Dataset section.
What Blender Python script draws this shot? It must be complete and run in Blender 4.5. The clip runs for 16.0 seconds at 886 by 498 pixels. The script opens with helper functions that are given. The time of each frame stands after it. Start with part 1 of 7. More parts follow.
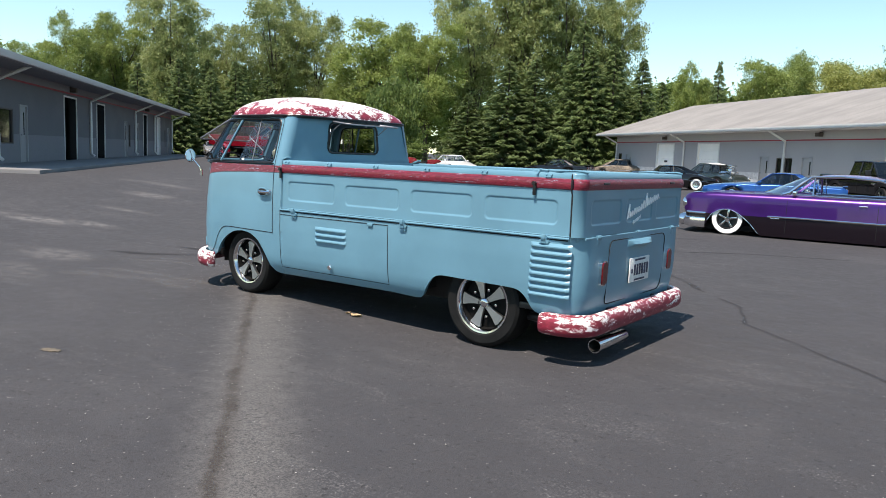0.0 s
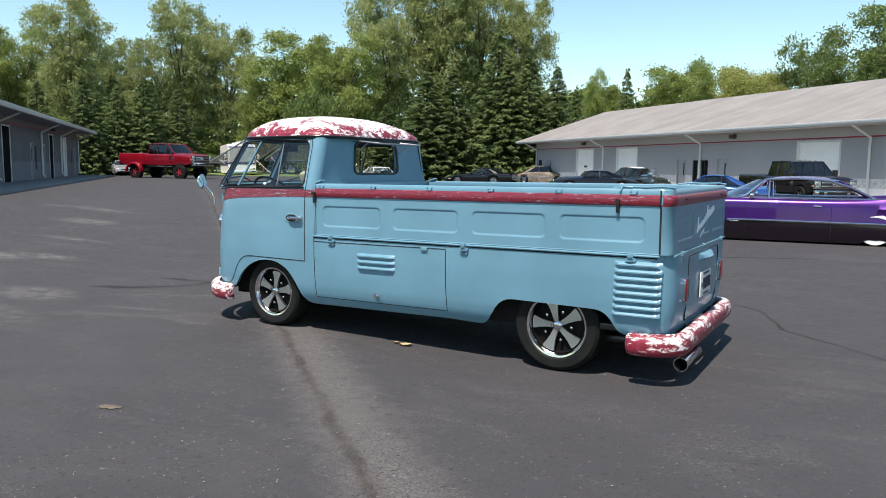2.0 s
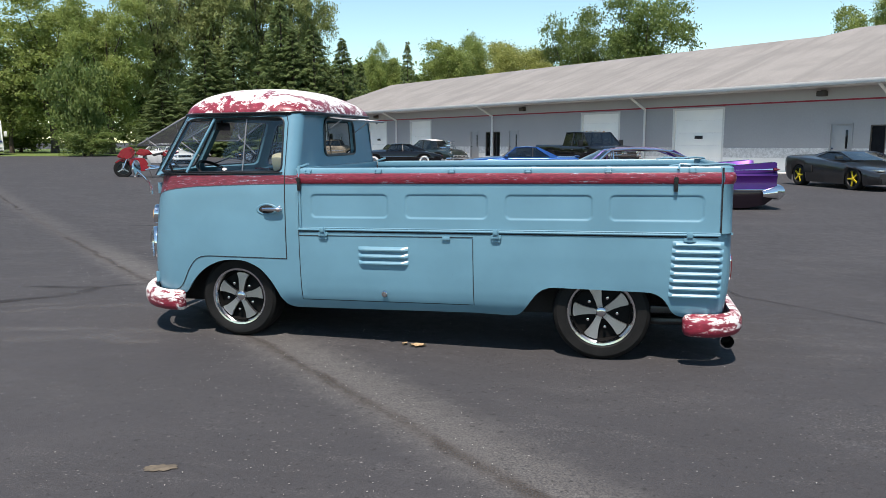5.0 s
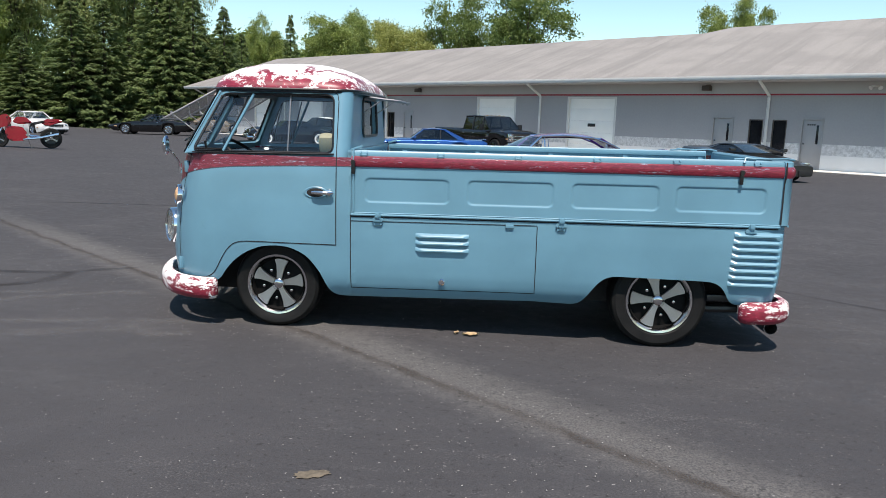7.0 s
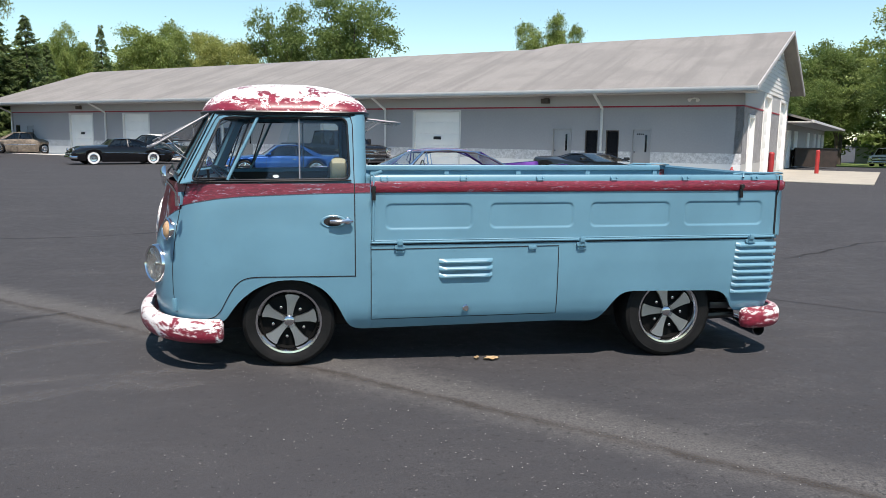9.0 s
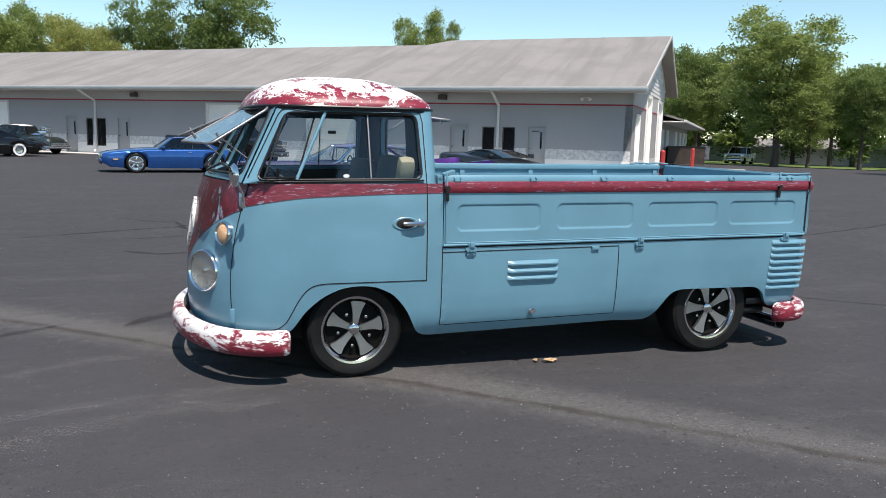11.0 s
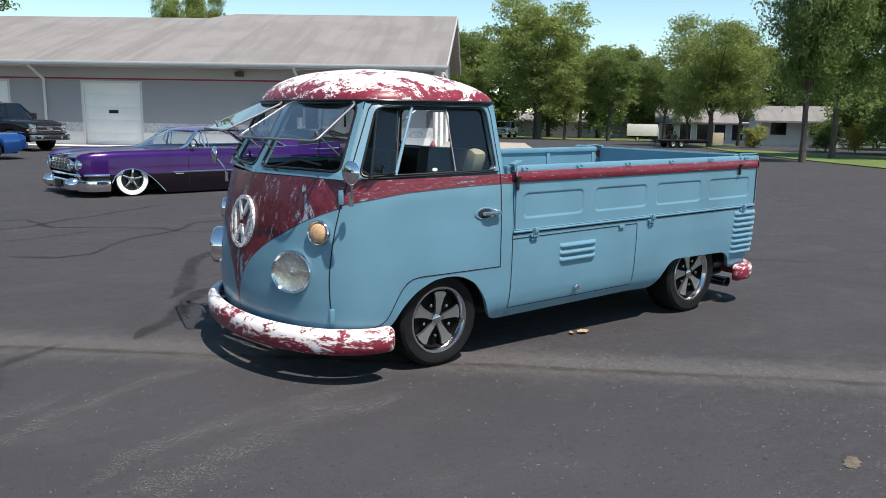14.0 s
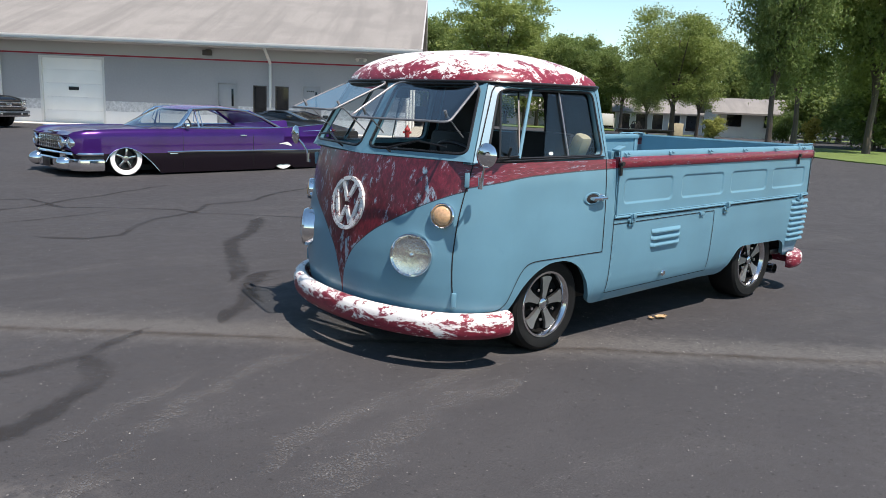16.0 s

Task details. Copy the material above exactly and drop the pictures.

Solution below.
What Blender Python script draws this shot? It must be complete and run in Blender 4.5. The clip runs for 16.0 seconds at 886 by 498 pixels. The script opens with helper functions that are given. The time of each frame stands after it. Start with part 1 of 7. More parts follow.
0.0 s
2.0 s
5.0 s
7.0 s
9.0 s
11.0 s
14.0 s
16.0 s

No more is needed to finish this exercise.